Wendeknick

Wendeknick
Bevölkerungsentwicklung in Deutschland. Der Pillenknick ist ab ca. 1965 erkennbar

Der Pillenknick beschreibt eine markante Senkung der Geburtenraten in vielen Industrienationen ab den 1960er Jahren. In Deutschland setzte die Entwicklung erst nach 1965 ein. Zuvor hatte es ca. 1955–1965 eine Baby-Boomer-Phase mit deutlich erhöhten Geburtenzahlen gegeben. Zeitlich zusammen fällt dieser Geburtenrückgang mit der Einführung und breiten Verfügbarkeit der Antibabypille. Durch die Antibabypille stand erstmals ein Verhütungsmittel zur Verfügung, das eine einfache Geburtenkontrolle für Frauen ermöglichte.

Sichtbar wird der Pillenknick in entsprechenden Alterspyramiden.

Ein zwangsläufiger Zusammenhang zwischen der Existenz der Anti-Baby-Pille und dem anschließenden Absinken der Geburtenrate unter das Selbsterhaltungsniveau wird zumeist verneint. Dies gilt einerseits sowohl für die Hersteller der Pille als auch für Gruppierungen, die ihrer Verwendung grundsätzlich positiv gegenüberstehen (Frauengruppierungen in den 1960er Jahren). Andererseits sehen auch konservative Kreise die Ursache für den Pillenknick nicht in der theoretischen Verfügbarkeit der Pille, sondern in einem Wandel der Moral, der ihre Anwendung erst denkbar gemacht habe.

Ein anderer Ansatz der Erklärung insbesondere für Deutschland ist das Fehlen bestimmter Jahrgänge in der Bevölkerung, die im Ersten und Zweiten Weltkrieg gefallen sind, sowie ein Nachholbedarf im Anschluss an den Wiederaufbau und die Wohnungsnot in den 1950er Jahren.

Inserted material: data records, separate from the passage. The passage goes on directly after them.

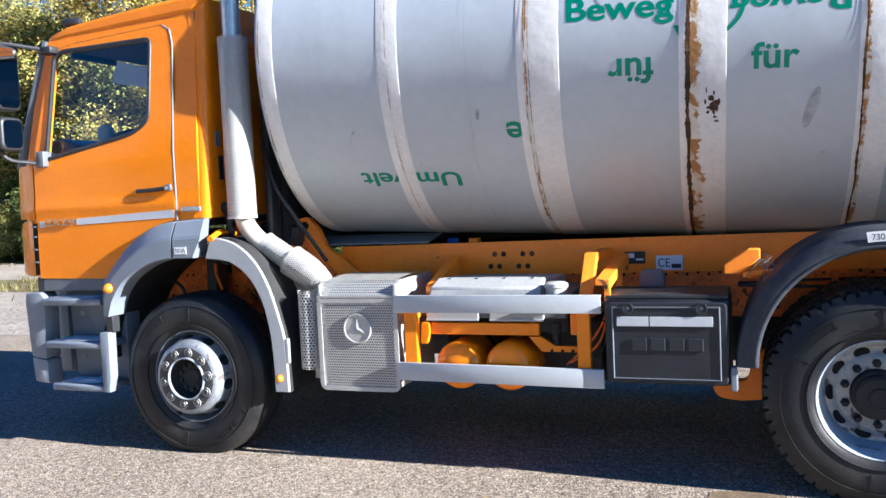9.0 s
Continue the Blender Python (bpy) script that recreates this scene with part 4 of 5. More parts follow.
def dual_wheel(x, y, parent, turned=False):
    w = part("wheel", lathe([(0.304, 0.020), (0.306, 0.004), (0.302, -0.006), (0.296, -0.007), (0.290, 0.004), (0.284, 0.020), (0.272, 0.034), (0.262, 0.10), (0.258, 0.150), (0.250, 0.162)], "y", 64),
             RIM_BLUE, parent, "twin wheel with a deep pale blue-grey rim", at=(x, y, HUB))
    part("wheel_disc", lathe([(0.2505, 0.161), (0.246, 0.166), (0.228, 0.170), (0.200, 0.160), (0.190, 0.156), (0.125, 0.156), (0.122, 0.16), (0.0001, 0.16)], "y", 64), RIM, w, "grimy grey wheel disc")
    n = 54
    b = lathe([(r + 0.16 * max(0, r - 0.40), yy) for r, yy in lug_profile()], "y", n * 6)
    for v in b.verts:                       # cut the tread into blocks
        r, a = math.hypot(v.co.x, v.co.z), math.atan2(v.co.z, v.co.x) / math.tau * n
        if r > 0.530 and (a + (0.5 if v.co.y > 0.066 and v.co.y < 0.137 or v.co.y > 0.206 else 0.0)) % 1.0 < 0.30:
            v.co.x, v.co.z = v.co.x * 0.520 / r, v.co.z * 0.520 / r
    tagged(part("sidewall_marking", sidewall_marks(), RUBBER, w), kind="stuff")
    t = part("tyre", b, RUBBER, w, "black lugged drive tyre")
    again(t, w, (0, 0.34, 0))
    part("hub_cap", lathe([(0.0001, 0.040), (0.046, 0.038), (0.052, 0.048), (0.095, 0.050), (0.108, 0.062), (0.112, 0.10), (0.126, 0.110), (0.130, 0.16)], "y", 40), DARK, w, "greasy black hub end")
    for k in range(10):
        a = radians(36 * k + 18)
        cx, cz = 0.158 * math.cos(a), 0.158 * math.sin(a)
        part("wheel_nut", lathe([(0.0001, 0.112), (0.011, 0.112), (0.016, 0.118), (0.016, 0.140), (0.023, 0.142), (0.023, 0.157)], "y", 6, (cx, 0, cz)), DARK, w)
        a = radians(36 * k)
        bm = lathe([(0.0001, 0.0), (0.030, 0.0), (0.032, 0.003)], "y", 20)
        bmesh.ops.transform(bm, matrix=Matrix.Rotation(-a, 4, "Y") @ Matrix.Translation((0.219, 0.1625, 0)) @ Matrix.Diagonal((0.8, 1, 1.25, 1)), verts=bm.verts)
        part("hand_hole", bm, HOLE, w, "dark oval hand hole")
    w.rotation_euler = (0, 0, math.pi if turned else 0)
    return w


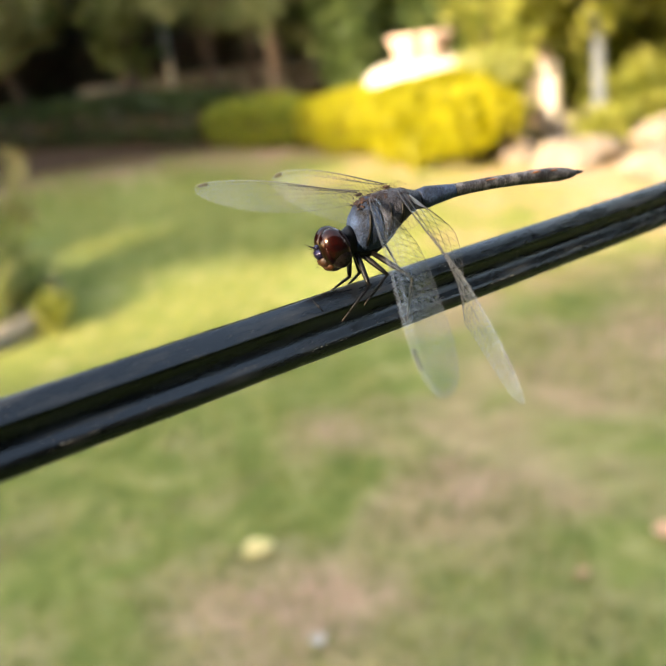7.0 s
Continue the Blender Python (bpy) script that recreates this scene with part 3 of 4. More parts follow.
def flower_bed():
    cx, cy, r = -0.82, 3.42, 0.50
    root = tagged(empty("flower_bed", (cx, cy, 0)), "round raised flower bed edged with weathered kerb stones", "flower bed")
    n = 40
    soil = Shape()
    loops = [[(q * math.cos(2 * math.pi * k / n), q * math.sin(2 * math.pi * k / n), z) for k in range(n)] for q, z in ((r, -0.05), (r - 0.02, 0.05), (r * 0.6, 0.09), (0.1, 0.11))]
    soil.add(*rings(loops))
    part("soil", soil, SOIL, root)
    rng = np.random.default_rng(5)
    stones = []
    for i in range(5):
        loops = []
        for x, q in ((-0.0648, 0.985), (-0.063, 0.998), (-0.02, 1.0), (0.02, 0.995), (0.063, 0.995), (0.0648, 0.985)):
            k = q * (1 + 0.01 * rng.normal())
            loops.append([(x * (1 - y * 0.05 * k / 0.54), y * 0.05 * k, z * 0.05 * k) for y, z in ((-1, -1), (1, -1), (1.02, 0.3), (0.9, 0.78), (0.55, 1.0), (-0.55, 1.02), (-0.9, 0.78), (-1.02, 0.3))])
        stones.append(Shape().add(*rings(loops)).mesh("stone", KERB))
    m = 26
    for k in range(m):
        a = 2 * math.pi * k / m
        ob = new("stone", stones[k % 5])
        ob.parent = root
        ob.matrix_basis = pose((r + 0.04) * math.cos(a), (r + 0.04) * math.sin(a), 0.022 + rng.normal() * 0.002, rng.normal(), rng.normal(), math.degrees(a) + 90 + rng.normal() * 0.6)


# ---- the rail ----
RAIL_AT = Vector((0.0, 0.0, 0.8584))
RAIL_DIR = Vector((0.8937, 0.4470, -0.0367)).normalized()
RAIL_SIDE = Vector((0.4473, -0.8944, 0.0)).normalized()
RAIL_UP = RAIL_SIDE.cross(RAIL_DIR).normalized()
if RAIL_UP.z < 0:
    RAIL_UP = -RAIL_UP


def on_rail(along, side, up):
    """A place by millimetres along, towards the viewer's side of, and above the middle of the rail."""
    return RAIL_AT + (RAIL_DIR * along + RAIL_SIDE * side + RAIL_UP * up) * 0.001


RAIL_HALF = [(0.0, 3.3), (0.30, 3.28), (0.40, 3.24), (1.92, 1.90), (1.98, 1.80), (1.94, 1.70), (1.75, 1.62), (1.58, 1.42), (1.46, 1.10), (1.40, 0.70), (1.42, 0.30), (1.48, -0.05),
             (1.58, -0.35), (1.74, -0.62), (1.98, -0.87), (2.24, -1.08), (2.42, -1.30), (2.50, -1.60), (2.51, -2.10), (2.38, -2.55), (2.10, -2.85), (1.60, -3.10), (0.90, -3.25), (0.0, -3.3)]


def rail():
    root = tagged(empty("rail", RAIL_AT), "thin black grooved plastic rail, dusty and scratched", "rail")
    prof = RAIL_HALF + [(-w, v) for w, v in reversed(RAIL_HALF[1:-1])]
    m3 = Matrix((RAIL_DIR, RAIL_SIDE, RAIL_UP)).transposed()
    stations = [-900, -400] + [-120 + 4 * i for i in range(76)] + [400, 1200, 2400]
    loops = []
    for a in stations:
        k = 0.9 + 0.006 * noise.noise(Vector((a * 0.11, 0, 0)))
        loops.append([(a * 0.001, w * k * 0.001, v * k * 0.001) for w, v in prof])
    ob = part("bar", Shape().add(*rings(loops)), RAIL, root)
    ob.data.set_sharp_from_angle(angle=radians(28))
    ob.matrix_basis = m3.to_4x4()
    # a nick across the shoulder and small grains of grit
    for a in (0.0, 46.5 * 0.73):
        s = Shape().add(*tube([(a - 0.15, 0.40, 2.88), (a, 1.08, 2.30), (a + 0.1, 1.70, 1.74)], [0.05, 0.1, 0.05], 5))
        nick = part("scratch", s, BLACK, root, "dark scratch", unit=0.001)
        nick.matrix_basis = m3.to_4x4()
    rng = np.random.default_rng(3)
    grit = Shape()
    for i in range(520):
        a = rng.uniform(-60, 110)
        if rng.random() < 0.5:
            t = rng.random() ** 0.5
            c = (a, 0.37 + 1.36 * t, 2.92 - 1.20 * t)
        else:
            t = rng.random()
            c = (a, 1.69 + 0.43 * t, -0.66 - 0.40 * t)
            if rng.random() < 0.35:
                c = (a * 0.2 + 22 * round(a / 22), 2.20 + 0.05 * t, -1.22 - 0.2 * t)
        q = rng.uniform(0.010, 0.030) * (1.6 if c[1] > 2.17 else 1.0)
        grit.add(*ball(c, (q * rng.uniform(1, 2.2), q, q), 6, 4))
    g = part("grit", grit, DUST, root, unit=0.001)
    tagged(g, "pale specks of dust", kind="stuff")
    g.matrix_basis = m3.to_4x4()
    for a in (-890, 2390):
        p = on_rail(a, 0, 0)
        post = Shape().add(*tube([(p.x - RAIL_AT.x, p.y - RAIL_AT.y, -RAIL_AT.z - 0.1), (p.x - RAIL_AT.x, p.y - RAIL_AT.y, p.z - RAIL_AT.z + 0.004)], 0.012, 10))
        part("post", post, BLACK, root, "slim black post")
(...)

Die erhöhten Geburtenraten der Jahre zwischen 1955 und 1965 spiegeln danach nur die erhöhten Geburtenraten in den Jahren 1930–1940 wider, da die in dieser Zeit Geborenen nun selbst Kinder bekamen. Um 1965 kamen hingegen nur die wenigen Kinder der Kriegsgeneration selbst in das Alter, Eltern zu werden. Ein weiteres Indiz für diesen Erklärungsansatz ist, dass die Entwicklung in der DDR früher einsetzte als in der BRD, obwohl die Antibabypille erst später eingeführt wurde, weil in der DDR das Durchschnittsalter der Mutter bei der Entbindung niedriger war als in der BRD.

Dass sich der Trend niedriger Geburtenzahlen in Deutschland bislang fortsetzt, lässt sich dagegen nicht mit der Altersstruktur erklären. Es dürfte aber außer Frage stehen, dass der Trend zu weniger Kindern schon Jahrzehnte vor der Einführung der Pille begann, und primär gesellschaftliche Ursachen hat (z.B. Rentenversicherung, materielle Bedürfnisse). Zusätzlich negativ auf die Entwicklung der Geburtenrate wirkt sich aus, dass das Durchschnittsalter der Mütter in den letzten Jahrzehnten gestiegen ist, was mit einer leichteren Geburtenkontrolle zusammenhängen kann, aber nicht muss.

Ein weiterer Ansatz ist die Kompression bzw. De-Kompression. Pillenknick und Baby-Boom sind hierbei in gewisser Weise gekoppelt. Der Baby-Boom stellt aus dieser Perspektive eine Kompression dar, d. h. nachfolgende Kohorten bekommen in der Längsschnitt-Betrachtung ihre Kinder früher als vorangegangene. Der Pillenknick hingegen ist eine De-Kompression: nachfolgende Kohorten bekommen ihre Kinder im Durchschnitt wieder später als vorangegangene.